** Collected data **
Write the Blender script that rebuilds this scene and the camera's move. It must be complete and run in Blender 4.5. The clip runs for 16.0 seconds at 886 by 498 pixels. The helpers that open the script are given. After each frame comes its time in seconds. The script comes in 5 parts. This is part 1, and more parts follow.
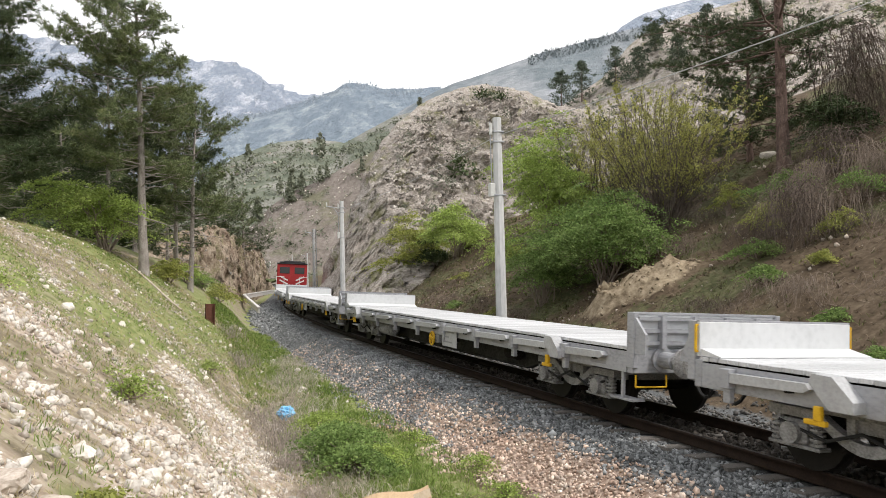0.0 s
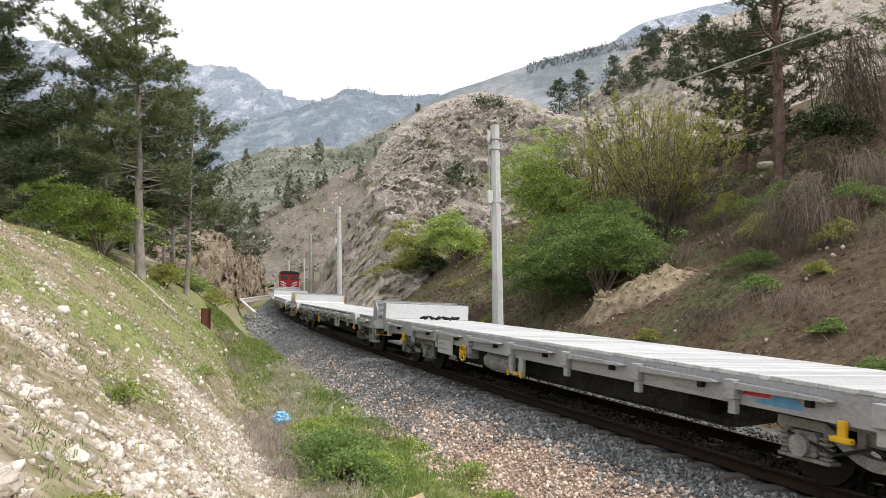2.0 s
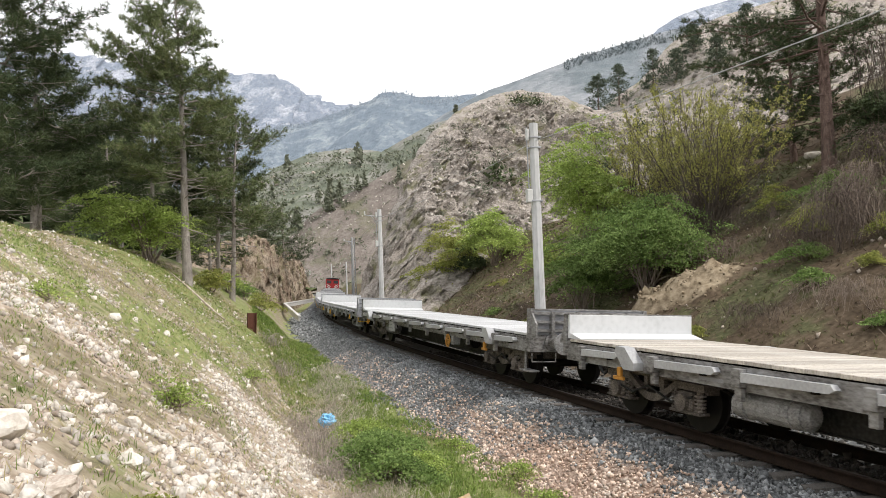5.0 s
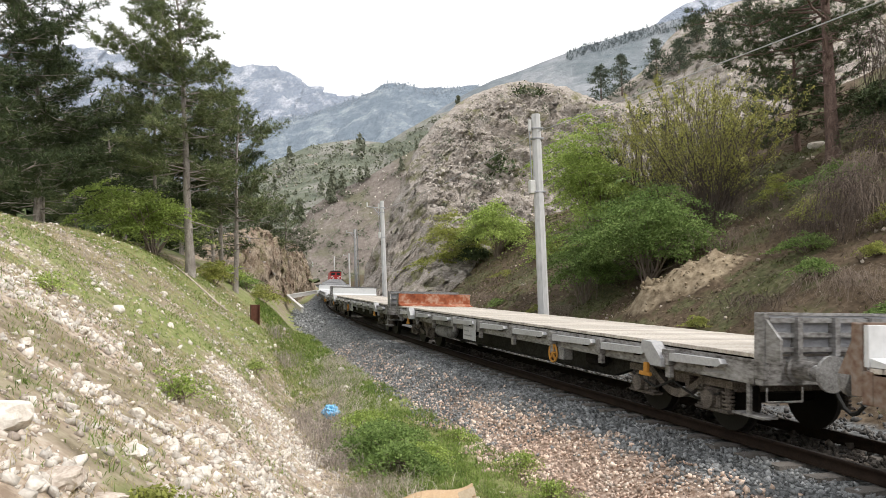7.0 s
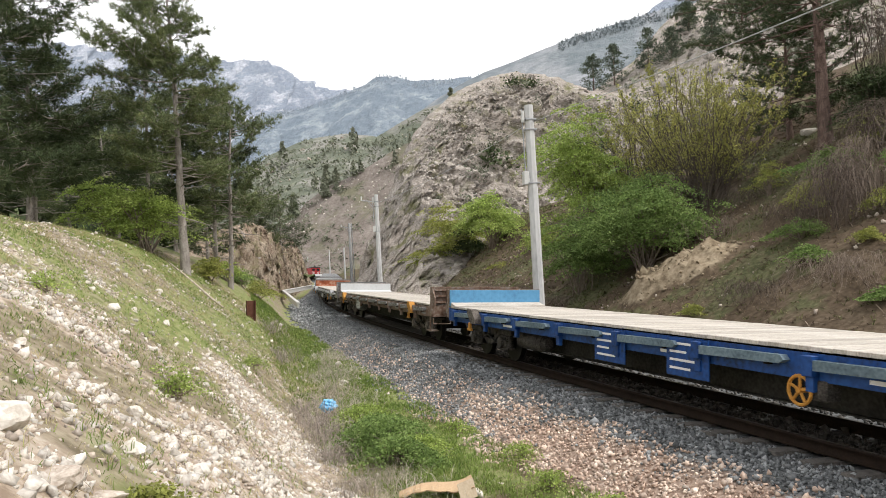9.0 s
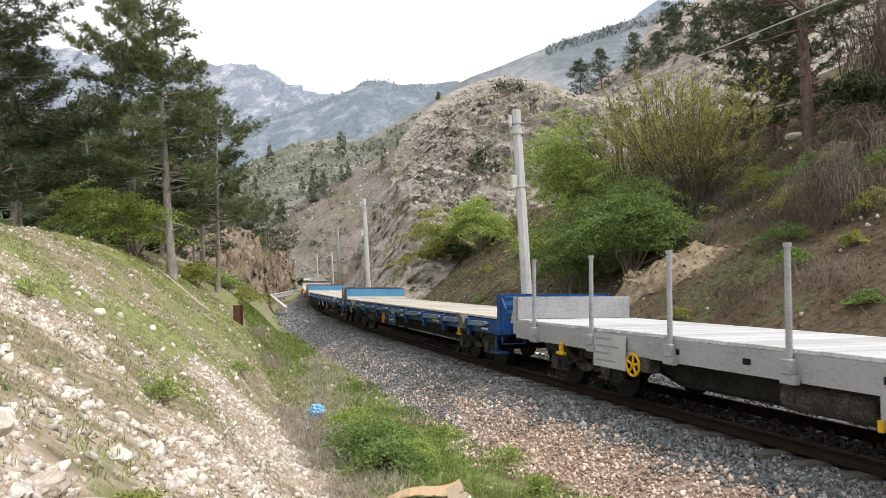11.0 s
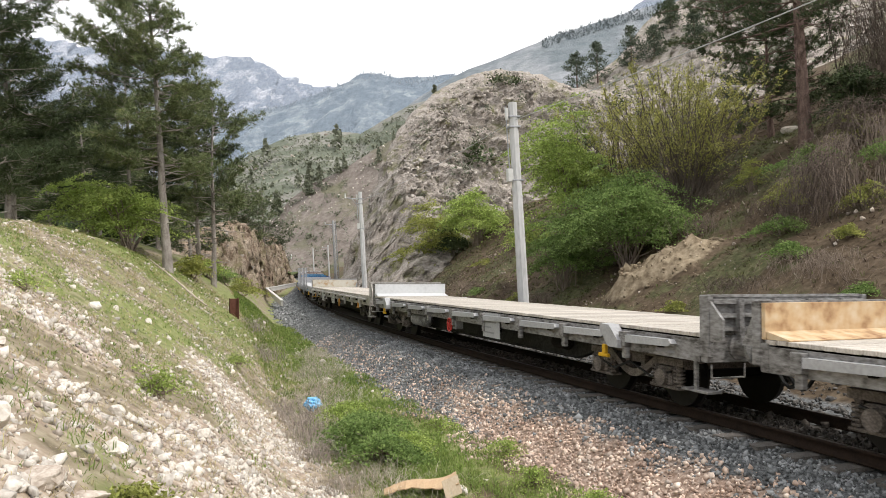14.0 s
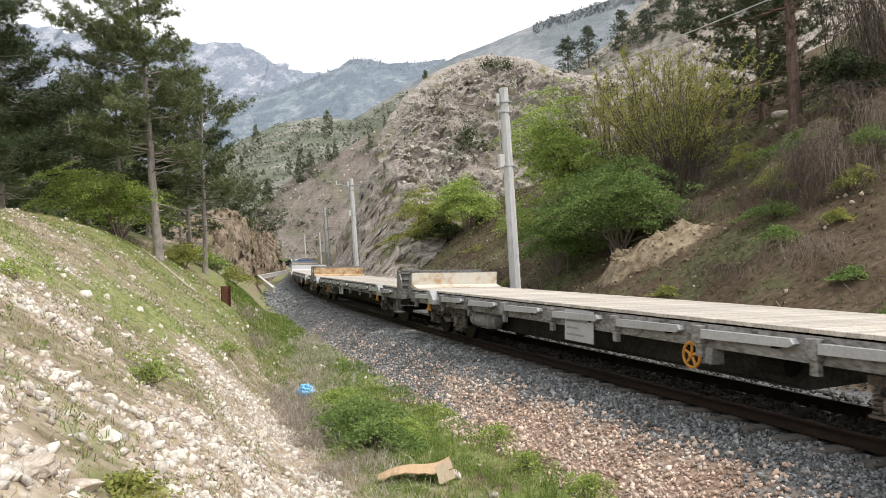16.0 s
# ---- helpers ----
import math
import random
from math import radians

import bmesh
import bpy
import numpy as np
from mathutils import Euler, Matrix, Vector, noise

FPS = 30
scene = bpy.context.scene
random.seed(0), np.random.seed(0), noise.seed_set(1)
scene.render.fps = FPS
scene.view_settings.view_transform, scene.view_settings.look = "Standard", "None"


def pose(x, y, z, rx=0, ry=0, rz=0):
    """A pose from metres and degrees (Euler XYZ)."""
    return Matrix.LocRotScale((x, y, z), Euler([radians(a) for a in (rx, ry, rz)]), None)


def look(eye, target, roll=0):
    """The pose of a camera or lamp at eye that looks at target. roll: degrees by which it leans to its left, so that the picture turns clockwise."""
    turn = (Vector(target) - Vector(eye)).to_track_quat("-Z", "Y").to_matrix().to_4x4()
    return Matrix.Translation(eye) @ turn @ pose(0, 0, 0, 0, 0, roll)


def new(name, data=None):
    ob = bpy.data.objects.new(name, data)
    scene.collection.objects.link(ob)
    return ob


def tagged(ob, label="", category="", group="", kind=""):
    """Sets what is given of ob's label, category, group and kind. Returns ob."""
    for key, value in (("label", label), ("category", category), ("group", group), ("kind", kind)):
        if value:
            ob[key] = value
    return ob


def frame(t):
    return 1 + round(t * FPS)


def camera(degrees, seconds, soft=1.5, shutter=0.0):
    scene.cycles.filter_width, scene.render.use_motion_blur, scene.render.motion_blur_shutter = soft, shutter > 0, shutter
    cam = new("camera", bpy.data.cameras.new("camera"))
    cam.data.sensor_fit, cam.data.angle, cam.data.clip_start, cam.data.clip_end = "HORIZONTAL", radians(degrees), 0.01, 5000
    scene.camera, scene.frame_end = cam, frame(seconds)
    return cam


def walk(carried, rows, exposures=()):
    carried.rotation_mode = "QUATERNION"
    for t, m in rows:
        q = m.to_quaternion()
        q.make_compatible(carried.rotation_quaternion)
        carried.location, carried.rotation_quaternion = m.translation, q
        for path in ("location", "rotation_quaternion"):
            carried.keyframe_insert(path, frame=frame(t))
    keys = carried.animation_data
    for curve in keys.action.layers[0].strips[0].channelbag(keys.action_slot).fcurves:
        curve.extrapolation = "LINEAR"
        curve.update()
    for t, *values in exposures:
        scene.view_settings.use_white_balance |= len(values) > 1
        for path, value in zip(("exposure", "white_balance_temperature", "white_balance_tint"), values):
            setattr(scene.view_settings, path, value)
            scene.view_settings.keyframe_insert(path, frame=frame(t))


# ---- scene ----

** Aim of the exercise **
Replicate the material above verbatim; images stay out of the copy.

** Expected output **
Write the Blender script that rebuilds this scene and the camera's move. It must be complete and run in Blender 4.5. The clip runs for 16.0 seconds at 886 by 498 pixels. The helpers that open the script are given. After each frame comes its time in seconds. The script comes in 5 parts. This is part 1, and more parts follow.
0.0 s
2.0 s
5.0 s
7.0 s
9.0 s
11.0 s
14.0 s
16.0 s
# ---- helpers ----
import math
import random
from math import radians

import bmesh
import bpy
import numpy as np
from mathutils import Euler, Matrix, Vector, noise

FPS = 30
scene = bpy.context.scene
random.seed(0), np.random.seed(0), noise.seed_set(1)
scene.render.fps = FPS
scene.view_settings.view_transform, scene.view_settings.look = "Standard", "None"


def pose(x, y, z, rx=0, ry=0, rz=0):
    """A pose from metres and degrees (Euler XYZ)."""
    return Matrix.LocRotScale((x, y, z), Euler([radians(a) for a in (rx, ry, rz)]), None)


def look(eye, target, roll=0):
    """The pose of a camera or lamp at eye that looks at target. roll: degrees by which it leans to its left, so that the picture turns clockwise."""
    turn = (Vector(target) - Vector(eye)).to_track_quat("-Z", "Y").to_matrix().to_4x4()
    return Matrix.Translation(eye) @ turn @ pose(0, 0, 0, 0, 0, roll)


def new(name, data=None):
    ob = bpy.data.objects.new(name, data)
    scene.collection.objects.link(ob)
    return ob


def tagged(ob, label="", category="", group="", kind=""):
    """Sets what is given of ob's label, category, group and kind. Returns ob."""
    for key, value in (("label", label), ("category", category), ("group", group), ("kind", kind)):
        if value:
            ob[key] = value
    return ob


def frame(t):
    return 1 + round(t * FPS)


def camera(degrees, seconds, soft=1.5, shutter=0.0):
    scene.cycles.filter_width, scene.render.use_motion_blur, scene.render.motion_blur_shutter = soft, shutter > 0, shutter
    cam = new("camera", bpy.data.cameras.new("camera"))
    cam.data.sensor_fit, cam.data.angle, cam.data.clip_start, cam.data.clip_end = "HORIZONTAL", radians(degrees), 0.01, 5000
    scene.camera, scene.frame_end = cam, frame(seconds)
    return cam


def walk(carried, rows, exposures=()):
    carried.rotation_mode = "QUATERNION"
    for t, m in rows:
        q = m.to_quaternion()
        q.make_compatible(carried.rotation_quaternion)
        carried.location, carried.rotation_quaternion = m.translation, q
        for path in ("location", "rotation_quaternion"):
            carried.keyframe_insert(path, frame=frame(t))
    keys = carried.animation_data
    for curve in keys.action.layers[0].strips[0].channelbag(keys.action_slot).fcurves:
        curve.extrapolation = "LINEAR"
        curve.update()
    for t, *values in exposures:
        scene.view_settings.use_white_balance |= len(values) > 1
        for path, value in zip(("exposure", "white_balance_temperature", "white_balance_tint"), values):
            setattr(scene.view_settings, path, value)
            scene.view_settings.keyframe_insert(path, frame=frame(t))


# ---- scene ----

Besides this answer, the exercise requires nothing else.